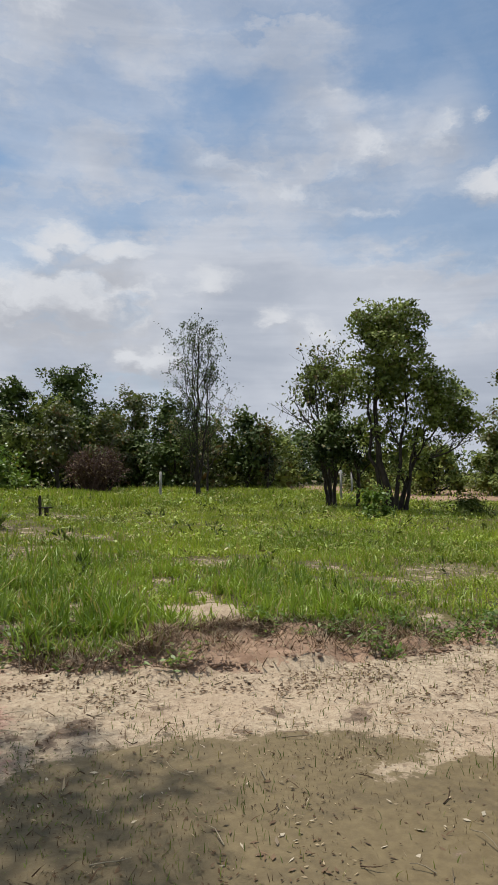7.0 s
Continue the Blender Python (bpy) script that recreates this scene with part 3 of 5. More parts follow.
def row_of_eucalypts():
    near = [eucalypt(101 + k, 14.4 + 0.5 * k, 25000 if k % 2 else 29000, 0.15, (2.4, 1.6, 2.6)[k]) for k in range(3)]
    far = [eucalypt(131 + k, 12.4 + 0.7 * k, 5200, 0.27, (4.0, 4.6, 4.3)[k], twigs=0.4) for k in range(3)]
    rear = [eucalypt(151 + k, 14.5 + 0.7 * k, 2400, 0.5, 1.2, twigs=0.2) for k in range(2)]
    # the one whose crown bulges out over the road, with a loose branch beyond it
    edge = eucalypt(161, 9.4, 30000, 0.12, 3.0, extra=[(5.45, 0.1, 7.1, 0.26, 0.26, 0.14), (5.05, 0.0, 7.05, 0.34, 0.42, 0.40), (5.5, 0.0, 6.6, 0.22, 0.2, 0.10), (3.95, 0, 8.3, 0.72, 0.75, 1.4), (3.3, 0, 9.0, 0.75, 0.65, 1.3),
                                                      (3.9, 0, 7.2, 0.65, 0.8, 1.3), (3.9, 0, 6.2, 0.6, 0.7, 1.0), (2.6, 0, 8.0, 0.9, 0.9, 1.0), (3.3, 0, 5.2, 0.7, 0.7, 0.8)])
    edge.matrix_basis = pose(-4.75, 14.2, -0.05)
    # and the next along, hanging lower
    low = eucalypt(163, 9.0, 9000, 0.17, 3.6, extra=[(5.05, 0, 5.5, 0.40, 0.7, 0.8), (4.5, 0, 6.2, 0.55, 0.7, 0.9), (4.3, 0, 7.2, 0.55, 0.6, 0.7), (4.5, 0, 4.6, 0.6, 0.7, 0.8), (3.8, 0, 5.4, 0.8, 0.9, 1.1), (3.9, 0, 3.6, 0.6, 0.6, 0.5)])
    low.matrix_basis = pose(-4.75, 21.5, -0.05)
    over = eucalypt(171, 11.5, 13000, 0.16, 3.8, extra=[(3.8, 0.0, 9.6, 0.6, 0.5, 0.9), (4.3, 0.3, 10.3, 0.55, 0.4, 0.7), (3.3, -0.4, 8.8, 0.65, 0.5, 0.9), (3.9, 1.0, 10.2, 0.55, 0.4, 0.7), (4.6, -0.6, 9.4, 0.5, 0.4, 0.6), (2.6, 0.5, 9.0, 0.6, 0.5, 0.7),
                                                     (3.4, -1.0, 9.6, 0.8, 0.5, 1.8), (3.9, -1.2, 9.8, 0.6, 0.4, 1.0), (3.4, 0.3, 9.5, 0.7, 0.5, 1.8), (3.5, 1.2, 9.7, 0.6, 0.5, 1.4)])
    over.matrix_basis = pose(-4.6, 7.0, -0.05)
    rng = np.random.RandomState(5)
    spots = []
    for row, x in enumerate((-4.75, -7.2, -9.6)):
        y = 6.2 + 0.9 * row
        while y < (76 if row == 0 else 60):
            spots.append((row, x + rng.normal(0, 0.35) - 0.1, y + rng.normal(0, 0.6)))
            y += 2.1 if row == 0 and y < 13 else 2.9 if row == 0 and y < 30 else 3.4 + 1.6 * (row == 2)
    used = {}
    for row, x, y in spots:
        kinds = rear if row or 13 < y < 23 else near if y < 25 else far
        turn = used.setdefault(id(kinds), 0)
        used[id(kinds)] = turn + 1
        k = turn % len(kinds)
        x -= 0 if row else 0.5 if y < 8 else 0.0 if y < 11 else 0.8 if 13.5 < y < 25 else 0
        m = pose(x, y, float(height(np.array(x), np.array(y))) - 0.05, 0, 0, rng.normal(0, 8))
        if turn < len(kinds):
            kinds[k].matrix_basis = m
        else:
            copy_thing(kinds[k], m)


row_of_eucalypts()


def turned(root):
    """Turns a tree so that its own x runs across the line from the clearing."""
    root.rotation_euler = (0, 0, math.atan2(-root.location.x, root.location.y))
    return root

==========

Give the data above again in full and unchanged, skipping the pictures.

7.0 s
Continue the Blender Python (bpy) script that recreates this scene with part 3 of 5. More parts follow.
def row_of_eucalypts():
    near = [eucalypt(101 + k, 14.4 + 0.5 * k, 25000 if k % 2 else 29000, 0.15, (2.4, 1.6, 2.6)[k]) for k in range(3)]
    far = [eucalypt(131 + k, 12.4 + 0.7 * k, 5200, 0.27, (4.0, 4.6, 4.3)[k], twigs=0.4) for k in range(3)]
    rear = [eucalypt(151 + k, 14.5 + 0.7 * k, 2400, 0.5, 1.2, twigs=0.2) for k in range(2)]
    # the one whose crown bulges out over the road, with a loose branch beyond it
    edge = eucalypt(161, 9.4, 30000, 0.12, 3.0, extra=[(5.45, 0.1, 7.1, 0.26, 0.26, 0.14), (5.05, 0.0, 7.05, 0.34, 0.42, 0.40), (5.5, 0.0, 6.6, 0.22, 0.2, 0.10), (3.95, 0, 8.3, 0.72, 0.75, 1.4), (3.3, 0, 9.0, 0.75, 0.65, 1.3),
                                                      (3.9, 0, 7.2, 0.65, 0.8, 1.3), (3.9, 0, 6.2, 0.6, 0.7, 1.0), (2.6, 0, 8.0, 0.9, 0.9, 1.0), (3.3, 0, 5.2, 0.7, 0.7, 0.8)])
    edge.matrix_basis = pose(-4.75, 14.2, -0.05)
    # and the next along, hanging lower
    low = eucalypt(163, 9.0, 9000, 0.17, 3.6, extra=[(5.05, 0, 5.5, 0.40, 0.7, 0.8), (4.5, 0, 6.2, 0.55, 0.7, 0.9), (4.3, 0, 7.2, 0.55, 0.6, 0.7), (4.5, 0, 4.6, 0.6, 0.7, 0.8), (3.8, 0, 5.4, 0.8, 0.9, 1.1), (3.9, 0, 3.6, 0.6, 0.6, 0.5)])
    low.matrix_basis = pose(-4.75, 21.5, -0.05)
    over = eucalypt(171, 11.5, 13000, 0.16, 3.8, extra=[(3.8, 0.0, 9.6, 0.6, 0.5, 0.9), (4.3, 0.3, 10.3, 0.55, 0.4, 0.7), (3.3, -0.4, 8.8, 0.65, 0.5, 0.9), (3.9, 1.0, 10.2, 0.55, 0.4, 0.7), (4.6, -0.6, 9.4, 0.5, 0.4, 0.6), (2.6, 0.5, 9.0, 0.6, 0.5, 0.7),
                                                     (3.4, -1.0, 9.6, 0.8, 0.5, 1.8), (3.9, -1.2, 9.8, 0.6, 0.4, 1.0), (3.4, 0.3, 9.5, 0.7, 0.5, 1.8), (3.5, 1.2, 9.7, 0.6, 0.5, 1.4)])
    over.matrix_basis = pose(-4.6, 7.0, -0.05)
    rng = np.random.RandomState(5)
    spots = []
    for row, x in enumerate((-4.75, -7.2, -9.6)):
        y = 6.2 + 0.9 * row
        while y < (76 if row == 0 else 60):
            spots.append((row, x + rng.normal(0, 0.35) - 0.1, y + rng.normal(0, 0.6)))
            y += 2.1 if row == 0 and y < 13 else 2.9 if row == 0 and y < 30 else 3.4 + 1.6 * (row == 2)
    used = {}
    for row, x, y in spots:
        kinds = rear if row or 13 < y < 23 else near if y < 25 else far
        turn = used.setdefault(id(kinds), 0)
        used[id(kinds)] = turn + 1
        k = turn % len(kinds)
        x -= 0 if row else 0.5 if y < 8 else 0.0 if y < 11 else 0.8 if 13.5 < y < 25 else 0
        m = pose(x, y, float(height(np.array(x), np.array(y))) - 0.05, 0, 0, rng.normal(0, 8))
        if turn < len(kinds):
            kinds[k].matrix_basis = m
        else:
            copy_thing(kinds[k], m)


row_of_eucalypts()


def turned(root):
    """Turns a tree so that its own x runs across the line from the clearing."""
    root.rotation_euler = (0, 0, math.atan2(-root.location.x, root.location.y))
    return root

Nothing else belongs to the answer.